Predictably, I'm not buying it.  But that still leaves the question of what the beam actually is.  For that, let's turn not to an "occult researcher," but to a real scientist -- Jonathon Hill, research technician for the Mars Space Flight Facility at Arizona State University.  Hill, who specializes in image analysis, says that the beam is nothing more than a digital camera glitch.

What happened, explains Hill, is that Siliezar snapped the photo just as a lightning flash occurred, and the intensity of the flash "...caused the camera's CCD sensor to behave in an unusual way, either causing an entire column of pixels to offset their values or causing an internal reflection [off the] camera lens that was recorded by the sensor."  This created the appearance of a bright column on the image.  But how can he be sure of this?

Well, it turns out if you examine an enlarged copy of the image on Photoshop, you find that the beam is perfectly vertical on the image - not one pixel's variation.  I don't know about you, but that strikes me as pretty hard to explain if you think it's a photograph of a real beam of light.  It certainly struck Hill, who figured all this out, that way.  "That's a little suspicious since it's very unlikely that the gentleman who took this picture would have his handheld iPhone camera positioned exactly parallel to the 'light beam' down to the pixel level," Hill told reporters.

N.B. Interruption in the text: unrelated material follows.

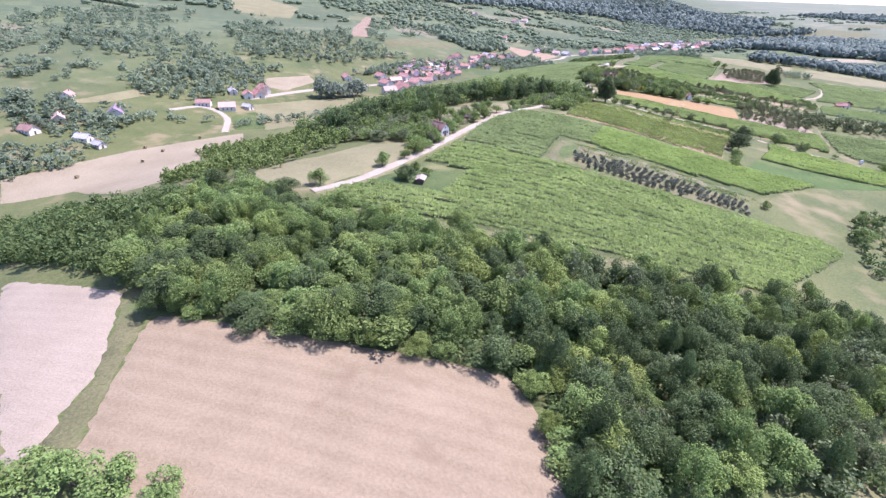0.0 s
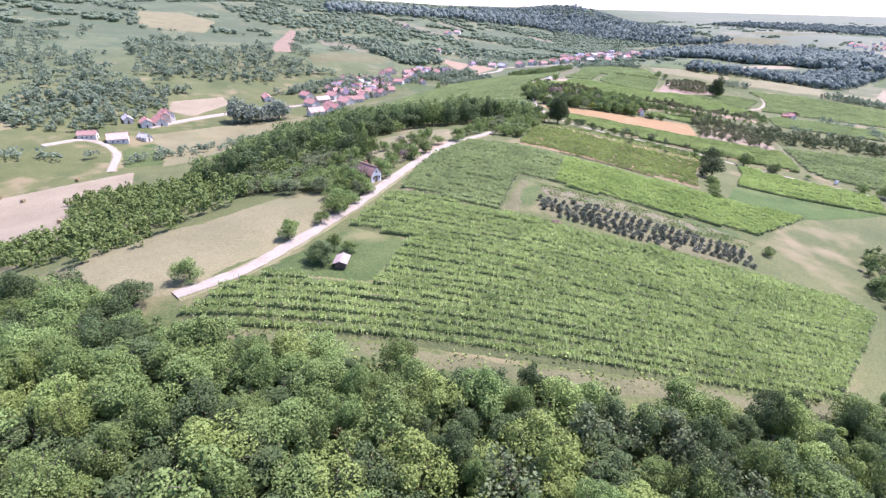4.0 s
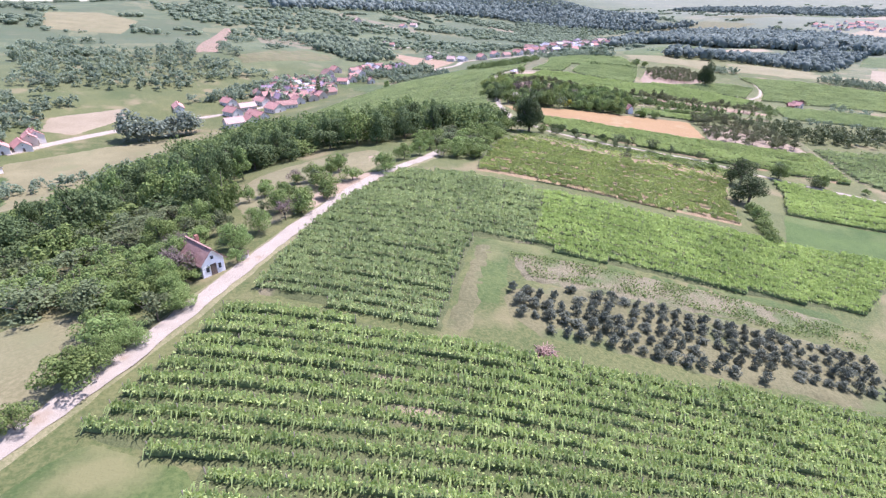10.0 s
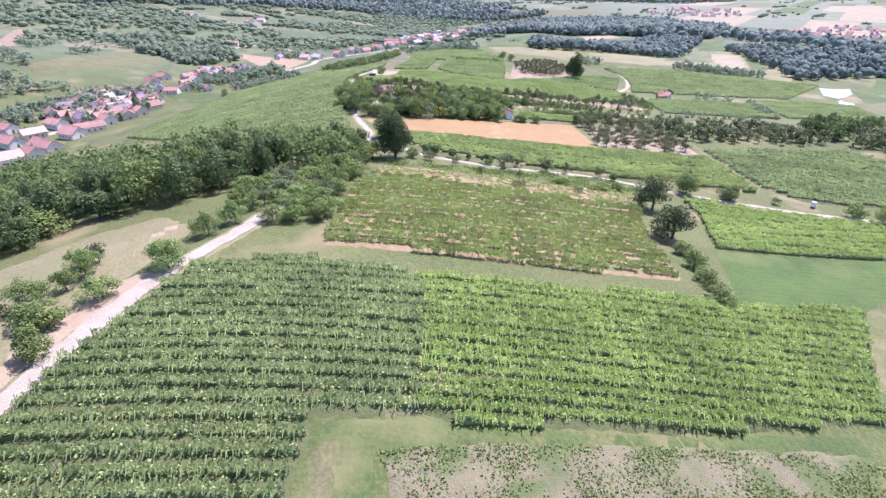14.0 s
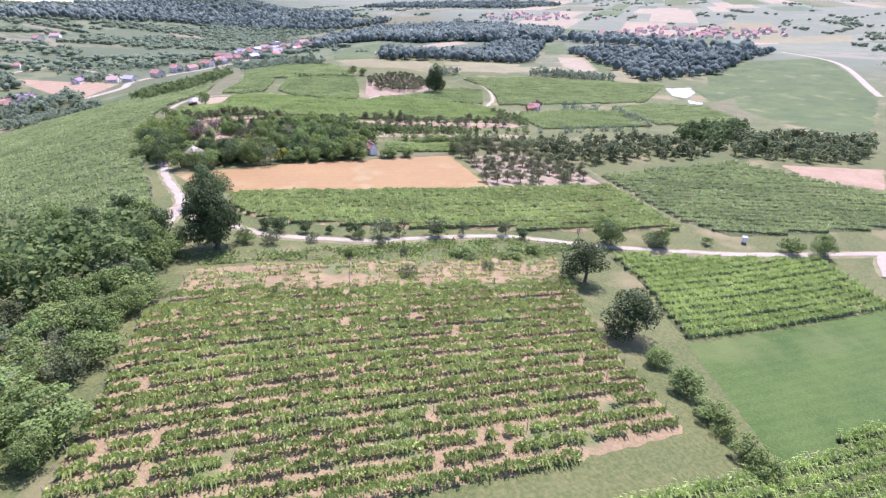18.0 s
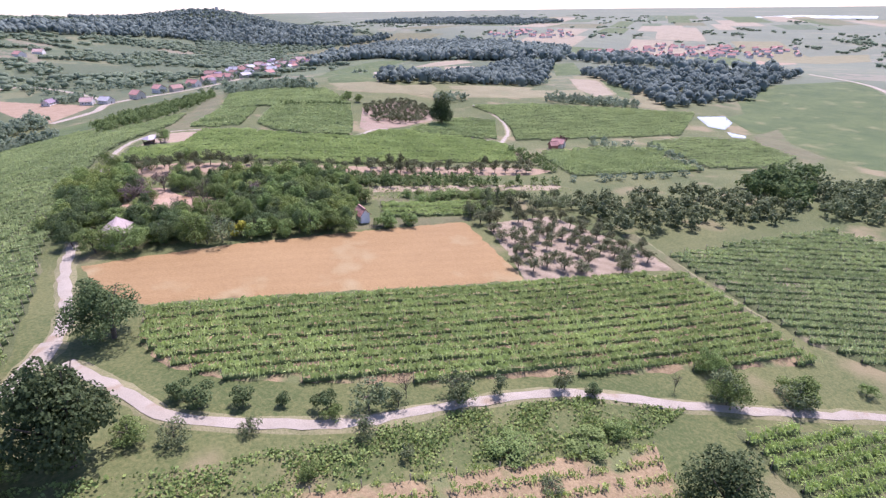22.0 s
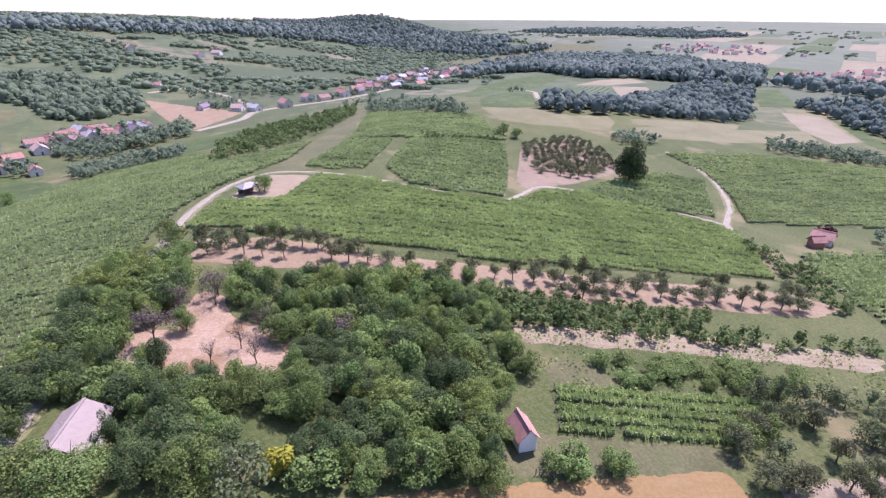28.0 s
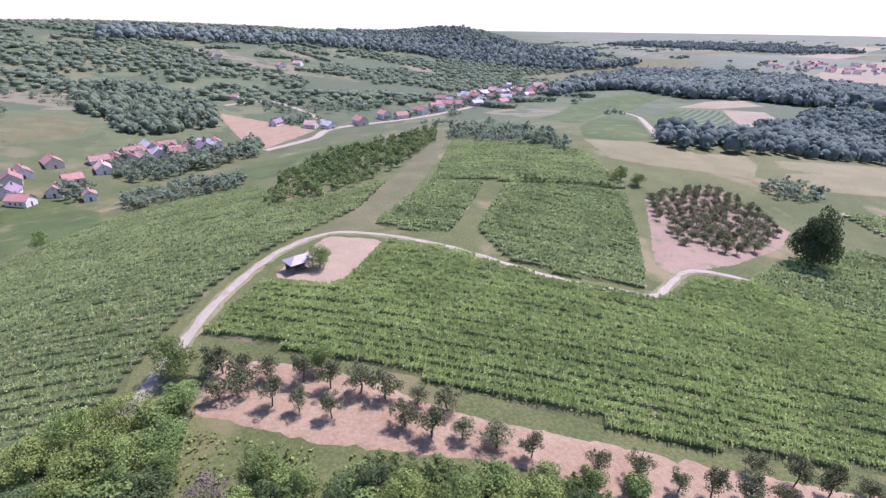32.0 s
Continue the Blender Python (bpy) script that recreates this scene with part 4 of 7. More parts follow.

So, there you have it, not that it will convince the woo-woos.  In an interesting but clearly non-meaningful coincidence, I was just chatting with a student yesterday about what all the woo-woos are going to do when December 22, 2012 rolls around, and Quetzalcoatl hasn't reappeared, and our general take on it was that they'll just come up with some kind of bullshit recalculation of the date, and a few months later we'll have to go through it all again.  Because that is, after all, what it's all about -- being a woo-woo means never having to say you're sorry.